I should add that I am strongly in favor of having the ability to do PDF metadata extraction from pubmed or elsewhere, but I do understand the impetus of the dev team to use the single most versatile database for metadata extraction. My zotero wishlist includes a setting to allow user choice of the default metadata extraction database (which would be PubMed for my purposes).

noksagt · November 5, 2009

One stage of the metadata retrieval uses an excerpt of text & relies on google scholar's fulltext indexing of many academic articles (which WoS lacks) to find a match. IIRC, if this fails & there is an identifier (e.g., a DOI), this will be used to cull reference information.

There is no easy way for Zotero to determine partial metadata from most PDFs, which would be needed for WoS support.

dstillman · November 5, 2009

IIRC, if this fails & there is an identifier (e.g., a DOI), this will be used to cull reference information.

It looks for a DOI before falling back to text searching with Google Scholar, but yeah.

victorgan · February 12, 2010

One issue I've encountered is Google Scholar's poor indexing of author names: often they get the last name wrong, using one of the first name, which would seriously impair searching. For science articles PubMed is reliable, and has more fields indexed as well, so it would be great if there was a one button sort of update via secondary database using DOI.

anders_royce · February 14, 2010

I think this may be the reason Google Scholar just locked me out. I was trying to get metadata for a few dozen PDFs. After about half were finished, Google stopped giving me anything. Now when I try to navigate to the Scholar page, I get:
"Google
Sorry...
We're sorry...

... but your computer or network may be sending automated queries. To protect our users, we can't process your request right now.
See Google Help for more information."

The Google help article that is linked from that page says automated queries are against Google's terms of service, so are we breaking the rules? Are they going to cut Zotero off completely once they figure out what is going on? Should Zotero find another way to get PDF metadata? I say yes, not because I have any problem with Google Scholar, but because we seem to be violating their terms.

ajlyon · February 14, 2010

The Google help article that is linked from that page says automated queries are against Google's terms of service, so are we breaking the rules

Zotero only sends queries when users ask for specific searches, usually only a few PDFs at a time.
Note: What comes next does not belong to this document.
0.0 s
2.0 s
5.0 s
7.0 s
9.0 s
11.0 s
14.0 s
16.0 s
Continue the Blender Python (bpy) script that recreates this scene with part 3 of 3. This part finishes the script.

It is not clear that such usage is an "automated query".

adamsmith · February 14, 2010

but it might still be a good idea to check back with them on this?
Remember google does try to not be evil, Zotero is in no way a competitor and so I think there is a pretty decent chance that they would be willing to tweak their "lock-down" algorithm to play a little nicer with Zotero users.

ajlyon · February 14, 2010

but it might still be a good idea to check back with them on this?
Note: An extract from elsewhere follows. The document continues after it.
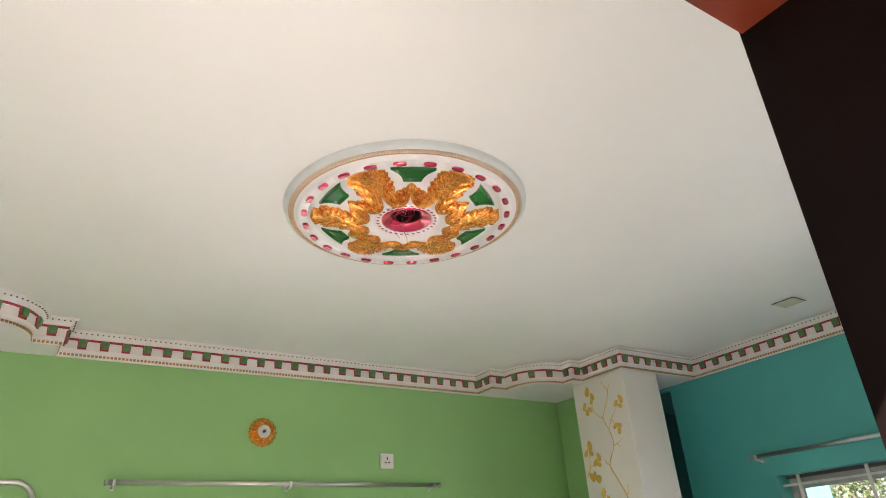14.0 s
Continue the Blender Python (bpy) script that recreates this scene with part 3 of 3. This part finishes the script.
def stencil_stroke(ctrl, w0, w1):
    bm = bmesh.new()
    pts = spline([on_face(y, z) for y, z in ctrl], 8 * len(ctrl))
    rows = []
    for i, p in enumerate(pts):
        d = (pts[min(i + 1, len(pts) - 1)] - pts[max(i - 1, 0)]).normalized()
        s = Vector((0, -d.z, d.y)) * (w0 + (w1 - w0) * i / (len(pts) - 1)) * (0.8 + 0.4 * noise.noise(p * 40))
        rows.append((bm.verts.new(p + s), bm.verts.new(p - s + Vector((-0.0004, 0, 0)))))
    for a, b in zip(rows, rows[1:]):
        bm.faces.new((a[0], a[1], b[1], b[0]))
    part("stencil_twig", bm, M_YELLOW, pillar, "yellow painted twig")


def stencil_leaf(y, z, length, width, deg):
    bm = bmesh.new()
    a = radians(deg)
    d, s = Vector((0, math.cos(a), math.sin(a))), Vector((0, -math.sin(a), math.cos(a)))
    vs = []
    n = 14
    for i in range(n):
        t = 2 * math.pi * i / n
        u = math.cos(t)
        w = math.sin(t) * (1 - 0.28 * u)
        vs.append(bm.verts.new(on_face(y, z, 0.0010) + d * u * length / 2 + s * w * width / 2))
    bm.faces.new(vs)
    part("stencil_leaf", bm, M_YELLOW, pillar, "yellow painted leaf")


def branch(dz):
    stencil_stroke([(1.193, 1.973 + dz), (1.184, 2.039 + dz), (1.239, 2.150 + dz), (1.284, 2.246 + dz), (1.223, 2.361 + dz), (1.237, 2.457 + dz), (1.278, 2.551 + dz), (1.251, 2.611 + dz), (1.199, 2.715 + dz), (1.243, 2.806 + dz)], 0.0065, 0.0030)
    for c in ([(1.199, 2.715), (1.185, 2.75), (1.162, 2.783)], [(1.278, 2.551), (1.348, 2.610), (1.362, 2.680)], [(1.348, 2.612), (1.41, 2.625)], [(1.237, 2.475), (1.205, 2.534), (1.142, 2.600)], [(1.205, 2.53), (1.170, 2.49)],
              [(1.223, 2.361), (1.19, 2.37), (1.144, 2.390)], [(1.190, 2.37), (1.170, 2.345)], [(1.284, 2.246), (1.310, 2.258), (1.326, 2.285)], [(1.515, 2.195), (1.475, 2.25), (1.462, 2.36)], [(1.475, 2.25), (1.42, 2.275)], [(1.184, 2.039), (1.165, 2.06), (1.153, 2.105)]):
        stencil_stroke([(y, z + dz) for y, z in c], 0.0040, 0.0022)
    for y, z, l, w, a in ((1.392, 2.765, 0.070, 0.046, 100), (1.350, 2.722, 0.060, 0.038, 75), (1.362, 2.690, 0.045, 0.03, 130), (1.438, 2.668, 0.062, 0.036, 115), (1.420, 2.622, 0.050, 0.034, 70), (1.388, 2.640, 0.052, 0.032, 30),
                       (1.094, 2.650, 0.066, 0.038, 62), (1.140, 2.628, 0.052, 0.036, 120), (1.108, 2.605, 0.05, 0.03, 20), (1.176, 2.484, 0.056, 0.032, 140), (1.150, 2.452, 0.058, 0.034, 95), (1.140, 2.482, 0.044, 0.028, 20),
                       (1.448, 2.398, 0.074, 0.044, 85), (1.490, 2.352, 0.056, 0.034, 130), (1.445, 2.345, 0.052, 0.032, 40), (1.378, 2.310, 0.066, 0.040, 75), (1.415, 2.278, 0.058, 0.036, 130), (1.385, 2.262, 0.046, 0.030, 20),
                       (1.468, 2.190, 0.074, 0.040, 55), (1.412, 2.172, 0.060, 0.054, 20), (1.440, 2.205, 0.046, 0.030, 100), (1.383, 2.078, 0.072, 0.044, 110), (1.346, 2.030, 0.066, 0.040, 70), (1.385, 2.020, 0.046, 0.03, 30),
                       (1.430, 1.990, 0.062, 0.036, 120), (1.090, 1.975, 0.072, 0.042, 60), (1.122, 1.945, 0.060, 0.040, 110)):
        stencil_leaf(y, z + dz, l, w, a)


branch(0.0)
branch(-0.86)


# ---- curtain rods ----
def curtain_rod(length, m, label, brackets):
    rod = empty("curtain_rod", label, "curtain rod", m, "curtain rods")
    bm = bmesh.new()
    tube(bm, [(0, -0.066, 0), (length, -0.066, 0)], 0.0135, 16)
    part("rod", bm, M_CHROME, rod, smooth=True)
    for k, x in enumerate(brackets):
        bm = boxes((x - 0.012, x + 0.012, -0.008, 0.0, -0.034, 0.006), (x - 0.005, x + 0.005, -0.068, -0.007, -0.026, -0.014), bevel=0.0015)
        box(bm, x - 0.008, x + 0.008, -0.083, -0.050, -0.019, 0.014, bevel=0.003)
        part("bracket", bm, M_CHROME if k != 1 else M_WHITE, rod, "small bracket that holds the rod")
    for x in (-0.008, length + 0.008):
        bm = boxes((x - 0.007, x + 0.007, -0.081, -0.051, -0.015, 0.015), bevel=0.004)
        part("end_cap", bm, M_FRAME, rod, "grey end cap")
    return rod


curtain_rod(2.02, pose(-0.70, YN, 2.192), "brushed steel curtain rod on the green wall", (0.03, 0.98, 1.98))
curtain_rod(1.70, pose(XR, 0.715, 2.220, 0, 0, -90), "brushed steel curtain rod on the turquoise wall", (0.03, 0.85, 1.66))
# bent rod, left of the green window
bent = empty("bent_curtain_rod", "steel curtain rod with a rounded bend on the green wall", "curtain rod", pose(-1.02, YN, 2.10), "curtain rods")
bm = bmesh.new()
path = [(-0.90, -0.05, 0.092), (-0.12, -0.05, 0.092)] + [(-0.09 + 0.09 * math.sin(radians(a)), -0.05, 0.002 + 0.09 * math.cos(radians(a))) for a in range(0, 91, 10)] + [(0, -0.05, -0.30)]
tube(bm, path, 0.0135, 14)
part("rod", bm, M_CHROME, bent, smooth=True)
part("bracket", boxes((-0.80, -0.77, -0.05, 0.0, 0.075, 0.10), bevel=0.002), M_CHROME, bent)
part("bracket", boxes((-0.012, 0.012, -0.05, 0.0, -0.27, -0.245), bevel=0.002), M_CHROME, bent)

# ---- wall socket ----
sock = empty("wall_socket", "square white three-pin wall socket on the green wall", "socket", pose(0.965, YN, 2.348))
part("plate", boxes((-0.048, 0.048, -0.011, 0.0, -0.048, 0.048), bevel=0.003), M_WHITE, sock)
part("face", boxes((-0.034, 0.034, -0.0135, -0.0105, -0.036, 0.036), bevel=0.001), M_WHITE, sock, "raised socket face")
for x, z, w, h in ((0, 0.016, 0.004, 0.010), (-0.013, -0.010, 0.008, 0.004), (0.013, -0.010, 0.008, 0.004)):
    part("pin_hole", boxes((x - w, x + w, -0.0145, -0.0130, z - h, z + h)), M_DOT, sock, "dark pin hole")

# ---- gold rosette of a wall light ----
ros = empty("wall_rosette", "gold leaf rosette with white lamp holder on green wall", "wall rosette", pose(0.118, YN, 2.497, 90))
bm = bmesh.new()
lathe(bm, [(0.036, 0.030), (0.045, 0.030), (0.060, 0.022), (0.080, 0.010), (0.086, 0.0)], 32)
part("disc", bm, M_GOLD, ros, "gold painted disc", smooth=True)
bm = bmesh.new()
for k in range(16):
    a = 2 * math.pi * k / 16
    for off, r0, r1, h in ((0, 0.040, 0.094, 0.026), (math.pi / 16, 0.046, 0.084, 0.020)):
        c, s = math.cos(a + off), math.sin(a + off)
        pts = [(r0, 0.0, 0.034), (0.5 * (r0 + r1), 0.013, h - 0.006), (r1, 0.0, 0.002), (0.5 * (r0 + r1), -0.013, h - 0.006)]
        mid = bm.verts.new((c * 0.5 * (r0 + r1), s * 0.5 * (r0 + r1), h + 0.006))
        vs = [bm.verts.new((c * r - s * t, s * r + c * t, z)) for r, t, z in pts]
        for i in range(4):
            bm.faces.new((vs[i], vs[(i + 1) % 4], mid))
part("petals", bm, M_GOLD, ros, "gold leaf petals")
bm = bmesh.new()
rings = lathe(bm, [(0.0385, 0.026), (0.0385, 0.036), (0.034, 0.040), (0.020, 0.040), (0.018, 0.034), (0.018, 0.020)], 32)
bm.faces.new(rings[-1])
part("holder", bm, M_WHITE, ros, "white lamp holder", smooth=True)
bm = bmesh.new()
rings = lathe(bm, [(0.009, 0.030), (0.009, 0.042), (0.006, 0.044)], 16)
bm.faces.new(rings[-1])
part("contact", bm, M_DOT, ros, "dark socket contact")


# ---- windows ----
def window(name, m, w, z0, z1, label, sashes, back=0.0):
    """Window in an opening that runs from x 0 to w; the wall's face is y = 0, outside is +y."""
    win = tagged(new(name), label, "window", "", "structure")
    win.matrix_world = m @ pose(0, back, 0)
    F = 0.045
    fr = part("window_frame", boxes((0, w, 0.13, 0.20, z1 - F, z1), (0, w, 0.13, 0.20, z0, z0 + F), (0, F, 0.13, 0.20, z0 + F, z1 - F), (w - F, w, 0.13, 0.20, z0 + F, z1 - F), bevel=0.003), M_FRAME, win, "grey aluminium frame")
    part("track", boxes((0.002, w - 0.002, 0.105, 0.128, z1 - 0.022, z1 - 0.002), (0.002, w - 0.002, 0.105, 0.128, z0 + 0.002, z0 + 0.022)), M_DOT, win, "dark sliding track")
    part("window_sill", boxes((-0.02, w + 0.02, -0.03 - back, 0.12, z0 - 0.03, z0 - 0.002), bevel=0.004), M_PILLAR, win)
    sw = (w - 2 * F) / sashes
    for k in range(sashes):
        a, b = F + k * sw, F + (k + 1) * sw
        y = 0.140 + 0.026 * (k % 2)
        s = part("sash", boxes((a, b, y, y + 0.022, z1 - F - 0.042, z1 - F - 0.001), (a, b, y, y + 0.022, z0 + F + 0.001, z0 + F + 0.042), (a, a + 0.036, y, y + 0.022, z0 + F + 0.042, z1 - F - 0.042), (b - 0.036, b, y, y + 0.022, z0 + F + 0.042, z1 - F - 0.042), bevel=0.002), M_FRAME, win)
        g = part("pane", boxes((a + 0.030, b - 0.030, y + 0.009, y + 0.013, z0 + F + 0.036, z1 - F - 0.036)), M_GLASS, s)
        g.visible_shadow = False
    # steel grille on the room side
    gr = part("grille", boxes((0.0, w, 0.050, 0.058, z1 - 0.070, z1 - 0.056), (0.0, w, 0.050, 0.058, z0 + 0.056, z0 + 0.070)), M_GRILLE, win, "white painted steel grille")
    n = max(2, round(w / 0.115 / 4))
    for k in range(n + 1):
        x = 0.115 + (w - 0.23) * k / n
        part("grille_bar", boxes((x - 0.010, x + 0.010, 0.042, 0.052, z0 + 0.01, z1 - 0.004), bevel=0.002), M_GRILLE, gr)
    for z in np.arange(z1 - 0.20, z0 + 0.1, -0.17):
        part("grille_bar", boxes((0.115, w - 0.115, 0.0525, 0.0595, z - 0.006, z + 0.006)), M_GRILLE, gr)
    return win


window("window_1", pose(WIN_G[0], YN, 0), WIN_G[1] - WIN_G[0], WIN_G[2], WIN_G[3], "grey aluminium sliding window with a white grille in the green wall", 3, -0.045)
window("window_2", pose(XR, WIN_B[1], 0, 0, 0, -90), WIN_B[1] - WIN_B[0], WIN_B[2], WIN_B[3], "grey aluminium sliding window with a white grille, trees behind", 2)

# ---- door frame ----
door = tagged(new("door_1"), "door frame with shade-darkened jambs and red mahogany head round open doorway", "door frame", "", "structure")
D0, D1 = YS - WT - 0.012, YS + 0.0
# jambs carry their shade in the colour; the head is plain mahogany
part("jamb", boxes((DOOR_R, DOOR_R + 0.10, D0, D1, 0, DOOR_H + 0.10)), M_WOOD_SHADE, door, "door jamb with shade put into its near-black wood colour")
part("jamb", boxes((DOOR_L - 0.10, DOOR_L, D0, D1, 0, DOOR_H + 0.10)), M_WOOD_SHADE, door, "door jamb with shade put into its near-black wood colour")
part("head", boxes((DOOR_L, DOOR_R, D0 + 0.002, D1 - 0.002, DOOR_H, DOOR_H + 0.10)), M_WOOD, door)


# ---- trees outside the turquoise wall's window ----
def tree(name, x, y, seed, height, label):
    rng = random.Random(seed)
    t = empty(name, label, "tree", pose(x, y, -0.76), "garden trees")
    bm = bmesh.new()
    tips = []

    def limb(p, d, length, r, depth):
        pts = [p]
        q = p.copy()
        for i in range(5):
            d = (d + Vector((rng.uniform(-0.22, 0.22), rng.uniform(-0.22, 0.22), rng.uniform(-0.08, 0.16)))).normalized()
            q = q + d * length / 5
            pts.append(q.copy())
        tube(bm, pts, r, 6, True, r * 0.55)
        if depth == 0:
            tips.extend(pts[1:])
            return
        for k in range(4 if depth > 2 else 3):
            a = pts[rng.choice((2, 3, 4, 5))]
            nd = (d + Vector((rng.uniform(-0.9, 0.9), rng.uniform(-0.9, 0.9), rng.uniform(-0.1, 0.7)))).normalized()
            limb(a, nd, length * rng.uniform(0.5, 0.8), r * 0.42, depth - 1)
    limb(Vector((0, 0, 0)), Vector((0, 0, 1)), height * 0.42, 0.07, 4)
    part("trunk", bm, M_BARK, t, "bare grey-brown trunk and limbs")
    verts, faces = [], []
    for p in tips:
        for k in range(11):
            c = p + Vector((rng.gauss(0, 0.15), rng.gauss(0, 0.15), rng.gauss(0, 0.13)))
            d = Vector((rng.gauss(0, 1), rng.gauss(0, 1), rng.gauss(0, 0.6))).normalized()
            s = d.cross(Vector((rng.gauss(0, 1), rng.gauss(0, 1), 1))).normalized()
            L = rng.uniform(0.035, 0.075)
            b = len(verts)
            verts += [c, c + d * L * 0.5 + s * L * 0.24, c + d * L, c + d * L * 0.5 - s * L * 0.24]
            faces.append((b, b + 1, b + 2, b + 3))
    me = bpy.data.meshes.new("crown")
    me.from_pydata([tuple(v) for v in verts], [], faces)
    me.materials.append(M_FOLIAGE)
    o = new("crown", me)
    o.parent = t
    tagged(o, "sparse small leaves", kind="stuff")


tree("garden_tree", 9.4, 3.4, 11, 6.0, "sparse garden tree with thin bare branches outside the window")
tree("garden_tree", 10.8, 4.6, 12, 6.6, "sparse garden tree with thin bare branches outside the window")
tree("garden_tree", 8.5, 2.7, 21, 5.6, "sparse garden tree with thin bare branches outside the window")
tree("garden_tree", 9.0, 4.1, 22, 5.8, "sparse garden tree with thin bare branches outside the window")
tree("garden_tree", 12.4, 5.2, 14, 6.4, "sparse garden tree with thin bare branches outside the window")
tree("garden_tree", 12.0, 6.6, 13, 6.8, "sparse garden tree with thin bare branches outside the window")

# ---- floor tiles ----
me_bm = bmesh.new()
box(me_bm, -0.2985, 0.2985, -0.2985, 0.2985, -0.010, 0.0, bevel=0.002)
tile_me = bpy.data.meshes.new("tile")
me_bm.to_mesh(tile_me)
me_bm.free()
tile_me.materials.append(M_FLOOR)
nx, ny = int((XR - XL) / 0.6), int((YN - YS + 3.0) / 0.6)
for i in range(nx):
    for j in range(ny):
        o = new("tile", tile_me)
        o.parent = floor_ob
        o.location = (XL + 0.33 + 0.6 * i, YN - 0.33 - 0.6 * j, 0)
I hope you're right. This sounds like a job for something akin to Mozilla's evangelism team. Is there someone visible in the Zotero world (Dan? Bruce?) who might send a message to the right people?

adamsmith · February 14, 2010

Zotero does have two official directors - and at least Sean (Takats, username sean) is quite active on the forum, too, so that would seem ideal. Otherwise Dan Stillman - Bruce is actually not directly affiliated with Zotero.
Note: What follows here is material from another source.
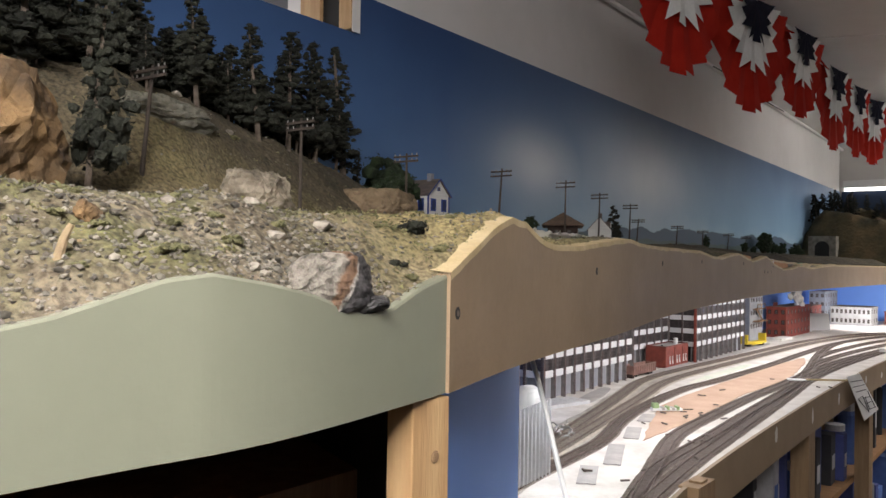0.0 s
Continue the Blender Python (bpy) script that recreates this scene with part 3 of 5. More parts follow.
for a, b in zip(rows, rows[1:]):
    bm.faces.new((a[0], b[0], b[1], a[1]))
tagged(part("yard_deck", bm, M_YARD), "white plastered benchwork top of the lower railway yard", "deck", kind="structure")

low_fascia = thing("fascia_board", "plain tan fascia along the front of the yard", "fascia board")
bm = bmesh.new()
cols = []
for i, (x, y, k) in enumerate([p for p in LOW_LINE if p[1] > 0.98]):
    L_ = [p for p in LOW_LINE if p[1] > 0.98]
    a, b = L_[max(i - 1, 0)], L_[min(i + 1, len(L_) - 1)]
    d = Vector((b[0] - a[0], b[1] - a[1], 0)).normalized()
    nr = Vector((-d.y, d.x, 0)) * 0.006
    p = Vector((x, y, 0))
    zb = 1.235
    cols.append([bm.verts.new(q) for q in (p + Vector((0, 0, zb)), p + Vector((0, 0, YARD + 0.003)), p + nr + Vector((0, 0, YARD + 0.003)), p + nr + Vector((0, 0, zb)))])
for a, b in zip(cols, cols[1:]):
    for k in range(4):
        bm.faces.new((a[k], b[k], b[(k + 1) % 4], a[(k + 1) % 4]))
bm.faces.new(cols[0])
part("board", bm, M_MDF, low_fascia)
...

dancohen · February 14, 2010

We have had many contacts with Googlers over the years, although mostly in the Google Books project rather than Google Scholar. Without getting into details, it's extremely hard to get Google to respond to requests for leniency like this. I don't think they are worried about competition; it's just a matter of getting a response from very busy people who then have to task an engineer with figuring out what Zotero queries look like (and whether they are distinguishable from other automated queries). Remember, they can't just white-list a single IP address (i.e., the Zotero server), since these rapid requests come from decentralized Zotero clients.

adamsmith · February 14, 2010

thanks dan -that was quick - I'll gladly correct myself and say both directors are quite active on the forum ;-).
That problem occurred to me, too, after I had written that.

dancohen · February 14, 2010

adam: no, you're quite right that I'm not quite active on the forum. but I do keep tabs on what's going on here.

ajlyon · February 14, 2010

Perhaps not surprisingly, I had merged Dan Cohen and Dan Stillman in my mind into a single Dan Zotero. Despite running into both surnames, I certainly never thought of them as distinct people. Maybe Zotero needs more staff photos?

radu124 · April 16, 2010

suggestion.

I also ran into trouble when retrieving data from google scholar. Not only zotero stopped working, but I was unable to use scholar for a while.

google ublocks the service if you enter a captcha, but it seems if you had too many invalid accesses you don't even get the captcha anymore (at least until you delete the cookies). Could we at least make zotero determine when it gets blocked and not send even more requests (and maybe send the user to the captcha page).

anders_royce · April 16, 2010

According to the last line of Dan Stillman's post here, Zotero Forums - Locked out of Google Scholar, that may not be possible.